# Exercise goal:
Repeat exactly, and only, the lines from the one that contains "of a camera" through the one that contains "for path in", both ends included.

[Rows from a dataset of clips and code]

-- Begin --

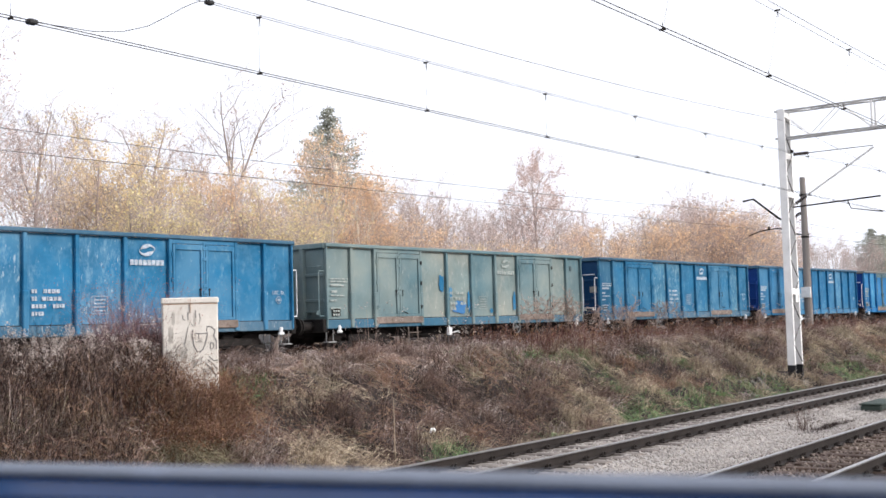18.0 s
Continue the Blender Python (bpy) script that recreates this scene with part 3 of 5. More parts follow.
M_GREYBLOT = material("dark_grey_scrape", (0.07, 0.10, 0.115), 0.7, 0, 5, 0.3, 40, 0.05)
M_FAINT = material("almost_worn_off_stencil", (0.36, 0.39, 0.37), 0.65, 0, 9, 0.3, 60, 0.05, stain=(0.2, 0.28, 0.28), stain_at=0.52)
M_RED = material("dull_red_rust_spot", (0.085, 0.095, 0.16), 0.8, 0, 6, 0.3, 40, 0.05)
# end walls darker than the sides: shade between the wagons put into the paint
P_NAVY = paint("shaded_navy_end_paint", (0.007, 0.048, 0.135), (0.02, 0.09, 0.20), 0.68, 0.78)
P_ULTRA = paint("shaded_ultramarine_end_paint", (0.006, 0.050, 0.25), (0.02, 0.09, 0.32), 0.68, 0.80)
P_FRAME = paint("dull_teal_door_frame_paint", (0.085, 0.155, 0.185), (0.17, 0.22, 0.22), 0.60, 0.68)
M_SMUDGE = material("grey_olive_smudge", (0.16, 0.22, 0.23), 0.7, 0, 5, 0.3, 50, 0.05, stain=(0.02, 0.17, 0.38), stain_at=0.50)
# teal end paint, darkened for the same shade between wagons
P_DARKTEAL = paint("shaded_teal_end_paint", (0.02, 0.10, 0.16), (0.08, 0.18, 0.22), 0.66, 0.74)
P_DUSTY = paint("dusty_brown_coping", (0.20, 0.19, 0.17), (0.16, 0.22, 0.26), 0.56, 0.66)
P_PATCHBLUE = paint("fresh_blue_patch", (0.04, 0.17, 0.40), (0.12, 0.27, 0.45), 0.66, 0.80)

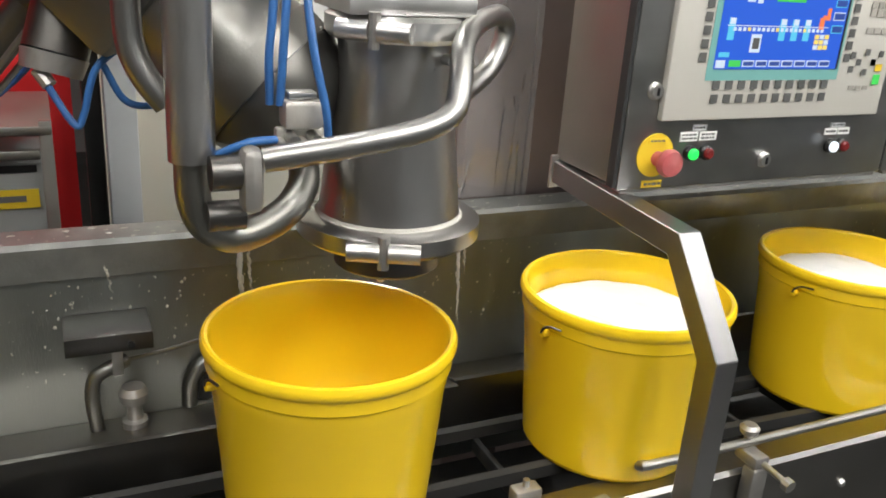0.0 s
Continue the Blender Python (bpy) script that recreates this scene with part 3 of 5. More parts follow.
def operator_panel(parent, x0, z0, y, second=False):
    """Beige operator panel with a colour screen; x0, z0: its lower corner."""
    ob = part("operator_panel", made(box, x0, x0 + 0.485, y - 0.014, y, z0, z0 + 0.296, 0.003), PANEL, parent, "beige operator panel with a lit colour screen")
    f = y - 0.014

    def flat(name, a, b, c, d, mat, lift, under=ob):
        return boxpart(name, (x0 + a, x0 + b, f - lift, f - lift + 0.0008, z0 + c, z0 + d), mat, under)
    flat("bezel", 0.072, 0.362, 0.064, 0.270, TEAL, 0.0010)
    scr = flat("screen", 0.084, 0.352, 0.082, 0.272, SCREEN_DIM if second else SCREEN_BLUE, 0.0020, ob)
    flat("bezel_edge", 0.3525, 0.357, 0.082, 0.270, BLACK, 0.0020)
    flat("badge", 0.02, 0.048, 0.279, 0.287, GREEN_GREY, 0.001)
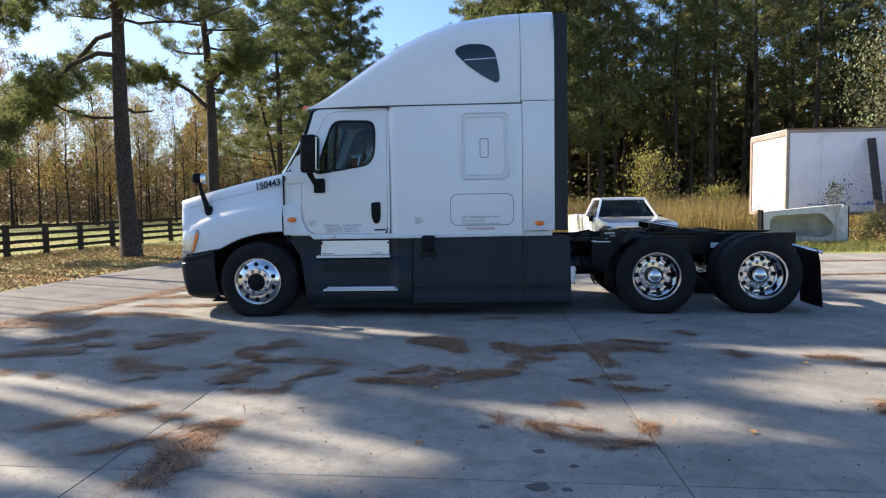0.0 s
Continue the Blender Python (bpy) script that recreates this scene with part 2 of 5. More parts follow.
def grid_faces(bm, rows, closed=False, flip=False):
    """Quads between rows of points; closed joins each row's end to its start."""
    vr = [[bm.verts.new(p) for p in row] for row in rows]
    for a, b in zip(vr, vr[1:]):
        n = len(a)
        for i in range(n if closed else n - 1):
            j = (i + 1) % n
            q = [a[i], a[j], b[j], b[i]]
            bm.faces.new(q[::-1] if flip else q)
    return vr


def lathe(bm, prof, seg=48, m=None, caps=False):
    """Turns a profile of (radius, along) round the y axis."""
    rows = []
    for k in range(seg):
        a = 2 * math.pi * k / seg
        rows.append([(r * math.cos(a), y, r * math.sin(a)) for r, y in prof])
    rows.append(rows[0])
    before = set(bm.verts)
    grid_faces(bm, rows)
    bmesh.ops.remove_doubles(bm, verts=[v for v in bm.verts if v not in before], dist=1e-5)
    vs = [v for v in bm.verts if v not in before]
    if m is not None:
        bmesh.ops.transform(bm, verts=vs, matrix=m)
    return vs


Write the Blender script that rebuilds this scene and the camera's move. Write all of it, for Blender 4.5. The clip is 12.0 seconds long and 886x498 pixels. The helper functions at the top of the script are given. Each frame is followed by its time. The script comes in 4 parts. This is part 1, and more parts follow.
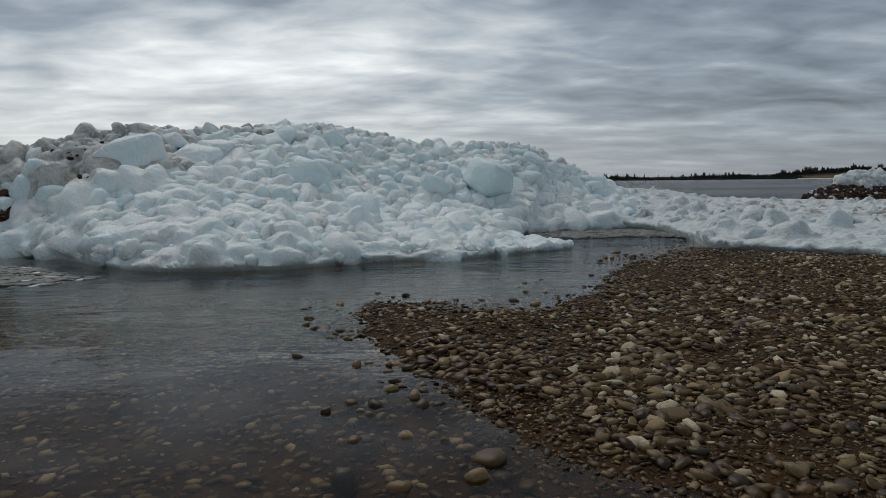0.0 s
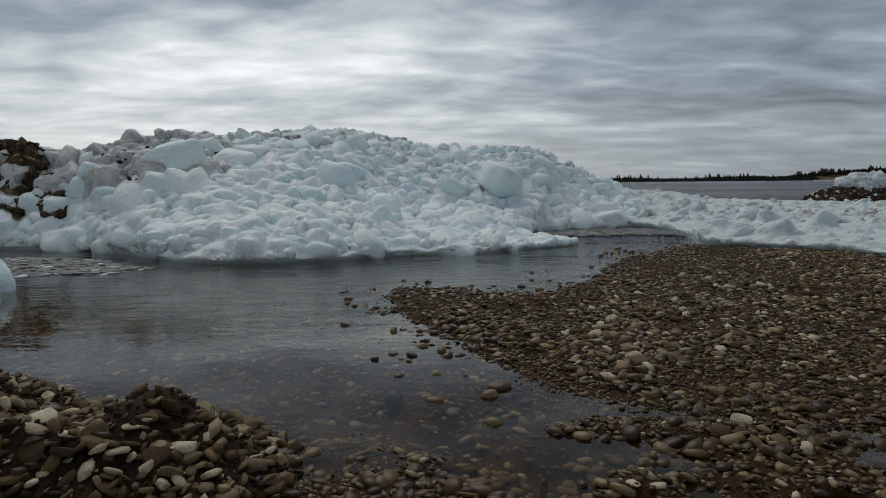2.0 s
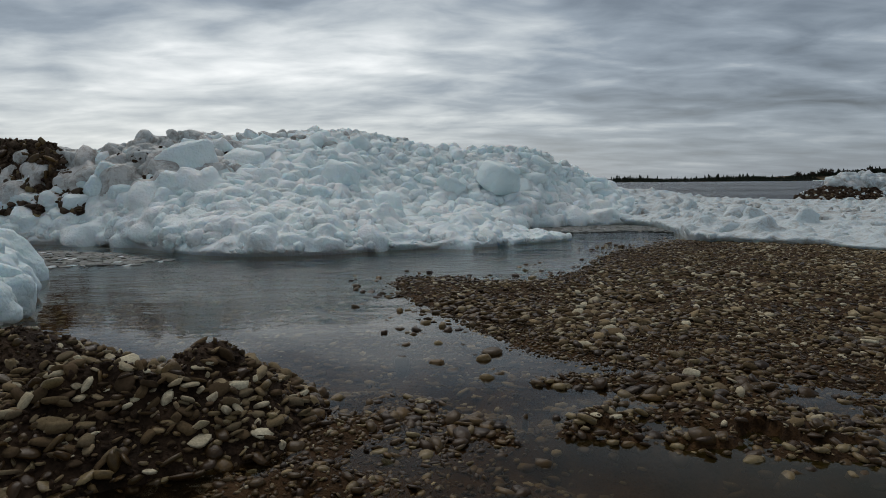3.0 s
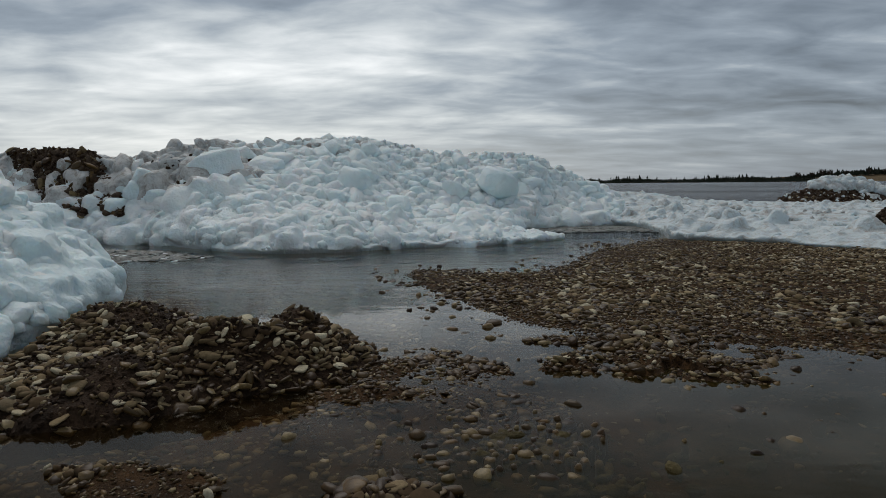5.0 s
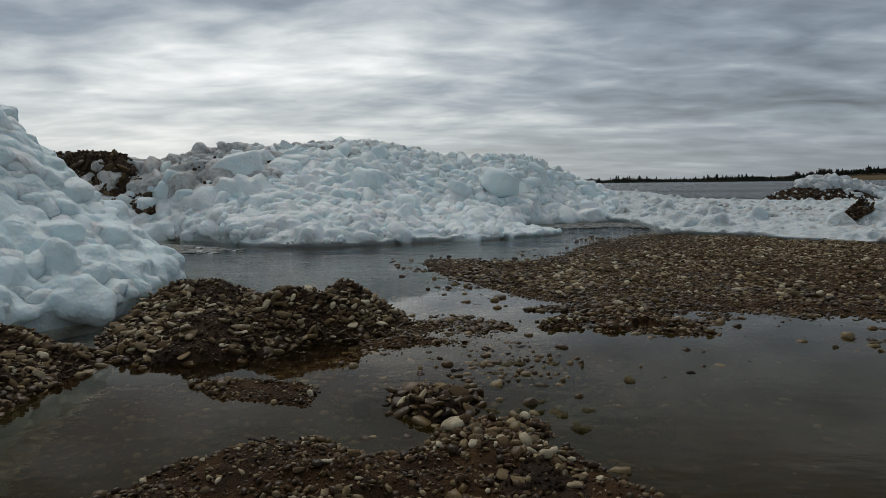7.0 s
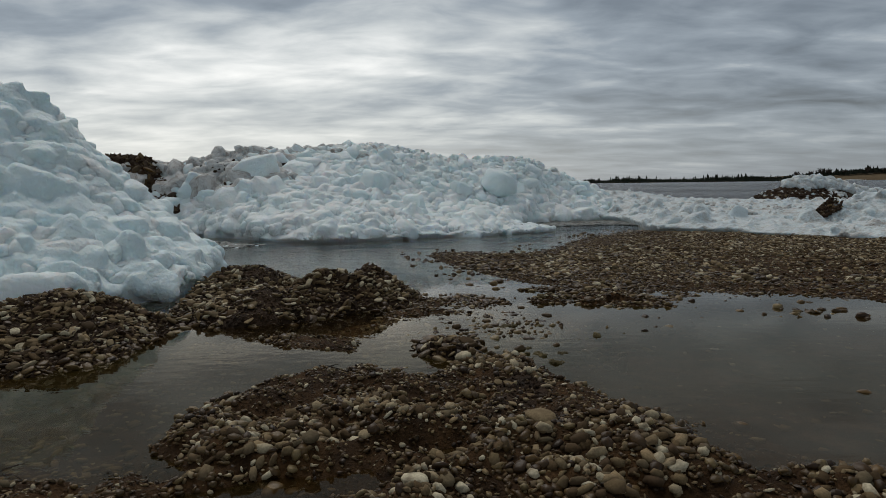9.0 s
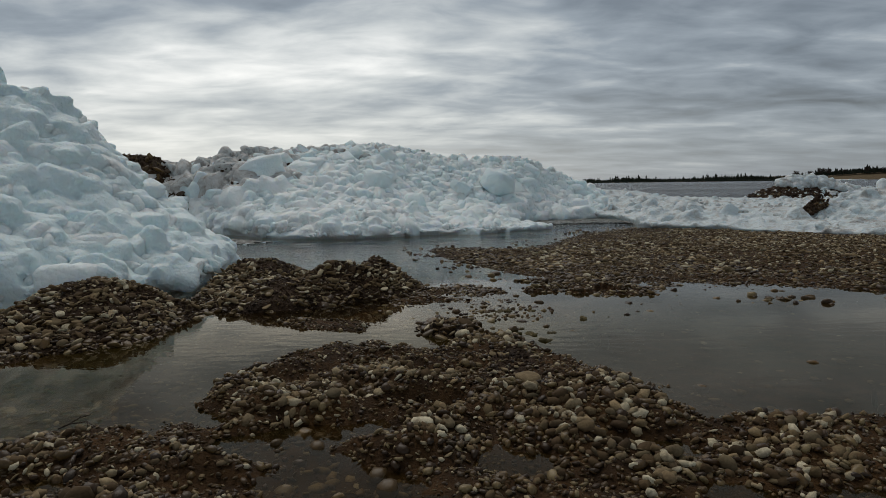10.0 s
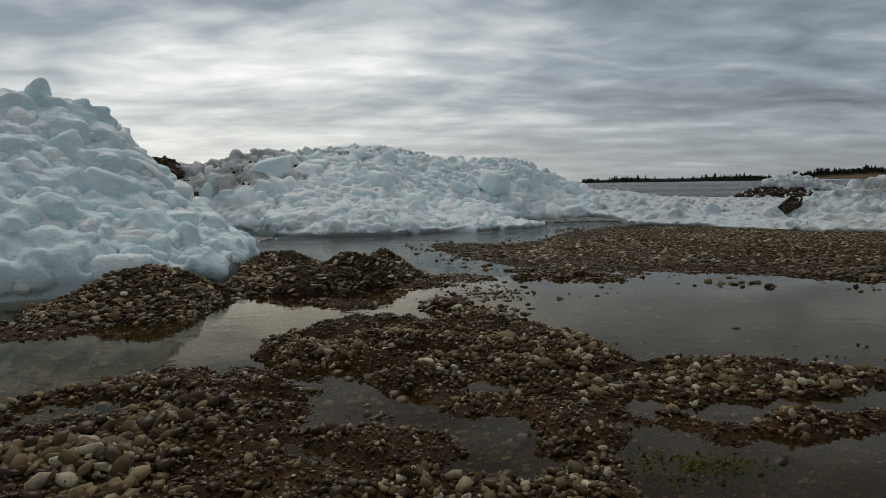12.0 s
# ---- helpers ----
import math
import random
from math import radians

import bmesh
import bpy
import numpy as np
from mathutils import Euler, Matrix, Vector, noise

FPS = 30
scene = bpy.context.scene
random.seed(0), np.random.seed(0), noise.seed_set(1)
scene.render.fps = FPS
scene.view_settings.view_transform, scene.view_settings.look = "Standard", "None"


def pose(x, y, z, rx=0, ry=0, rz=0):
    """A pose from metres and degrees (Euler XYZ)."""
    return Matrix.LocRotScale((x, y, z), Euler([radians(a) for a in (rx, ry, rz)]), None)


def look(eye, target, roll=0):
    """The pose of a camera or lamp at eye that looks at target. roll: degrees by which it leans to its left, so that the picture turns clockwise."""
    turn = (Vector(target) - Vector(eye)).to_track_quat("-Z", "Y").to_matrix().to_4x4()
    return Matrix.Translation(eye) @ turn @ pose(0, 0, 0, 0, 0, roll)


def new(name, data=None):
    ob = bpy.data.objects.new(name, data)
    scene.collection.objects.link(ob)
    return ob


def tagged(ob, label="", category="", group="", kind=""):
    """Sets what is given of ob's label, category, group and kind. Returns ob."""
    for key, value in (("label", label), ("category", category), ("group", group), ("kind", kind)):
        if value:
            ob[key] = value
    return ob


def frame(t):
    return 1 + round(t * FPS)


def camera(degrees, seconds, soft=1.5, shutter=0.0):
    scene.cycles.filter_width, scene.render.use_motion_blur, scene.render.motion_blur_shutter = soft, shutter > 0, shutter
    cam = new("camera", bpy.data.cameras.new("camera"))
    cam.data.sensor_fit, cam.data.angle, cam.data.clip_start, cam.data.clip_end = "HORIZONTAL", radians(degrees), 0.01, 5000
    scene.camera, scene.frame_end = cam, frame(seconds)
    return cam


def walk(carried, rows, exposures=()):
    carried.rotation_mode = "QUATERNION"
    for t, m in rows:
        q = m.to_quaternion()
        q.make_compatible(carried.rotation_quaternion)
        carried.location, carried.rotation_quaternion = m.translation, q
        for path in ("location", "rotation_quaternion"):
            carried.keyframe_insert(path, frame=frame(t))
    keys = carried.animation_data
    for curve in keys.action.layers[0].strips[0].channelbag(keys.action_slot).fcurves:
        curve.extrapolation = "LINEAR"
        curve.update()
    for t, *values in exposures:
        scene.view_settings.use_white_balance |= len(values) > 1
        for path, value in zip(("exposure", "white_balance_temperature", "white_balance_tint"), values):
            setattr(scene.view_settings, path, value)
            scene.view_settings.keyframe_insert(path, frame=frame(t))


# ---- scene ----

-- End --

# The answer:
    """The pose of a camera or lamp at eye that looks at target. roll: degrees by which it leans to its left, so that the picture turns clockwise."""
    turn = (Vector(target) - Vector(eye)).to_track_quat("-Z", "Y").to_matrix().to_4x4()
    return Matrix.Translation(eye) @ turn @ pose(0, 0, 0, 0, 0, roll)


def new(name, data=None):
    ob = bpy.data.objects.new(name, data)
    scene.collection.objects.link(ob)
    return ob


def tagged(ob, label="", category="", group="", kind=""):
    """Sets what is given of ob's label, category, group and kind. Returns ob."""
    for key, value in (("label", label), ("category", category), ("group", group), ("kind", kind)):
        if value:
            ob[key] = value
    return ob


def frame(t):
    return 1 + round(t * FPS)


def camera(degrees, seconds, soft=1.5, shutter=0.0):
    scene.cycles.filter_width, scene.render.use_motion_blur, scene.render.motion_blur_shutter = soft, shutter > 0, shutter
    cam = new("camera", bpy.data.cameras.new("camera"))
    cam.data.sensor_fit, cam.data.angle, cam.data.clip_start, cam.data.clip_end = "HORIZONTAL", radians(degrees), 0.01, 5000
    scene.camera, scene.frame_end = cam, frame(seconds)
    return cam


def walk(carried, rows, exposures=()):
    carried.rotation_mode = "QUATERNION"
    for t, m in rows:
        q = m.to_quaternion()
        q.make_compatible(carried.rotation_quaternion)
        carried.location, carried.rotation_quaternion = m.translation, q
        for path in ("location", "rotation_quaternion"):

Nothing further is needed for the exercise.